For automakers, the insights revealed in Deloitte’s 2014 study present some complex challenges that may ultimately change not only their products, but also how they engage consumers in a world of increasing competition between mobility choices and increasing competition between brands.
The good news is that Gen Y consumers in Europe do love to drive. Deloitte’s study reveals that an overwhelming 81 percent of Gen Y in Europe show an interest in vehicles on the road today. Moreover, a full 57 percent still put cars first as their preferred mode of transportation, independent of cost, environmental impact, and convenience. “In addition to differentiating their brand with this generation, automakers today also need to capture Gen Y consumers’ interest in owning a vehicle,” comments Guillaume Crunelle, Automotive Sector Leader with Deloitte France.
Additionally, nearly 70 percent of European Gen Y consumers indicate services that enhance the customer experience throughout the ownership lifecycle and deliver more value for their investment would further positively impact their perception of owning a personal car. For example, free routine maintenance is important to their ultimate purchase decision, and more than a third (35 percent) say they would be willing to pay extra to have a dealer pick up their vehicles for service and provide a loaner.
Dealer incentives like these can be especially important for competing brands, as European Millennials tend to look at more brands before they buy or lease a vehicle compared to other generational consumers. More than 80 percent consider three or more brands, and 30 percent may research five or more brand options. As a result, their experience throughout the buying process and the entire ownership lifecycle becomes a much more significant contributor to the brands they ultimately choose.
Unfortunately, there is work to be done at the dealer level if automakers are to deliver on Gen Y consumers’ expectations of the customer experience. More than half (58 percent) feel automotive dealers do not treat them with respect, and only a third have a positive attitude towards dealers. When it comes to sources of information for vehicles they may be interested in, European Gen Y ranks automotive dealerships fifth; only social media ranks lower.
European Gen Y consumers demand proven and practical vehicle technologies
When it comes to vehicle technology, Gen Y consumers in Europe rank technologies that reduce operational cost and technologies that protect them from themselves as most beneficial.
The 2014 study reveals that 44 percent of European Gen Y consumers would prefer driving an alternative fuel vehicle within the next five years—primarily in an effort to reduce operational costs. Of the alternative powertrain options available today, hybrid electrics and plug-in hybrid electrics are the most popular choices. Still, only 14 percent of European Gen Y consumers expect to be driving a vehicle with one of these engine options in the near future. In this area, the group’s interest lags behind that of their Gen Y counterparts in other major and emerging markets around the world.

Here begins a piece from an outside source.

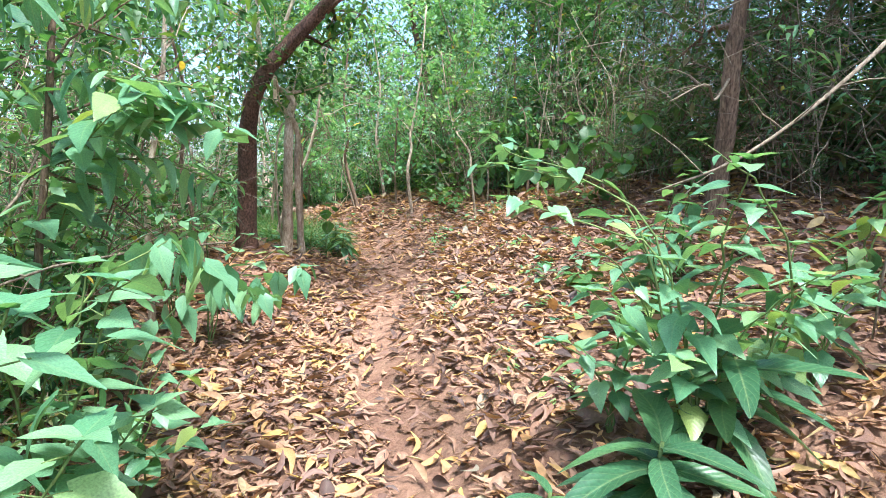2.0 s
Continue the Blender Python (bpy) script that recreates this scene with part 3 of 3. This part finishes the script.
# tall single stalk
herb(45, (-1.08, 1.32), [[(-1.05, 1.3, 0.6), (-1.04, 1.32, 1.2), (-1.08, 1.35, 1.95)]], HEART_MESHES, "tall single green stalk with sparse toothed leaves", group="heart-leaved shrubs", gap=0.2, leaf_size=0.11)
SPARSE = dict(HEDGE, label="sparse green shrub with few heart-shaped leaves over fallen leaves", leaf_size=0.13, gap=0.13)
tall_herbs(41, (-2.0, 4.5), [(-1.66, 4.4, 1.28), (-1.5, 4.45, 1.2), (-1.95, 4.4, 1.4)], **SPARSE)
tall_herbs(47, (-2.3, 4.6), [(-2.05, 4.5, 1.32), (-2.3, 4.4, 1.5), (-2.5, 4.6, 1.35)], **SPARSE)
tall_herbs(48, (-2.1, 3.5), [(-1.75, 3.5, 1.25), (-1.95, 3.4, 1.45), (-1.65, 3.35, 0.95)], **SPARSE)
tall_herbs(44, (-1.6, 3.0), [(-1.35, 3.0, 0.85), (-1.5, 3.15, 0.95), (-1.2, 2.9, 0.7)], **SPARSE)
# branches that reach across, with hanging leaves
REACH = dict(leaves=HEART_MESHES, group="heart-leaved shrubs", gap=0.075, leaf_size=0.125, droop=-1.05, radius=0.004, top_small=0.8, start=0.3)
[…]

European Gen Y consumers also rate safety technologies as having a significant benefit. Technologies like blind spot detection and crash avoidance systems are seen as more beneficial (73 percent) than those that address fuel efficiency (66 percent). Interestingly, cockpit technologies that provide connectivity trail significantly with only 36 percent of Gen Y consumers in Europe expecting benefit from those technologies.
When it comes to self-driving cars, European Gen Y consumers are not ready to commit. While almost three-quarters (72 percent) of them in Europe are interested in basic automation (e.g., technologies such as anti-locking brakes, traction control, etc.), only 39 percent show interest in fully autonomous vehicles.
“Clearly European Gen Y consumers desire technology in their vehicles, provided it delivers practical operational cost and safety benefits. Moreover, the technologies need to be proven,” said Vitale. “It’s going to be interesting to watch how the evolution of autonomous driving vehicles will impact this generation’s perception. Despite their desire to be connected and protected, this generation does not currently appear to be comfortable with technologies such as autonomy that in reality address many of their concerns with vehicle ownership.”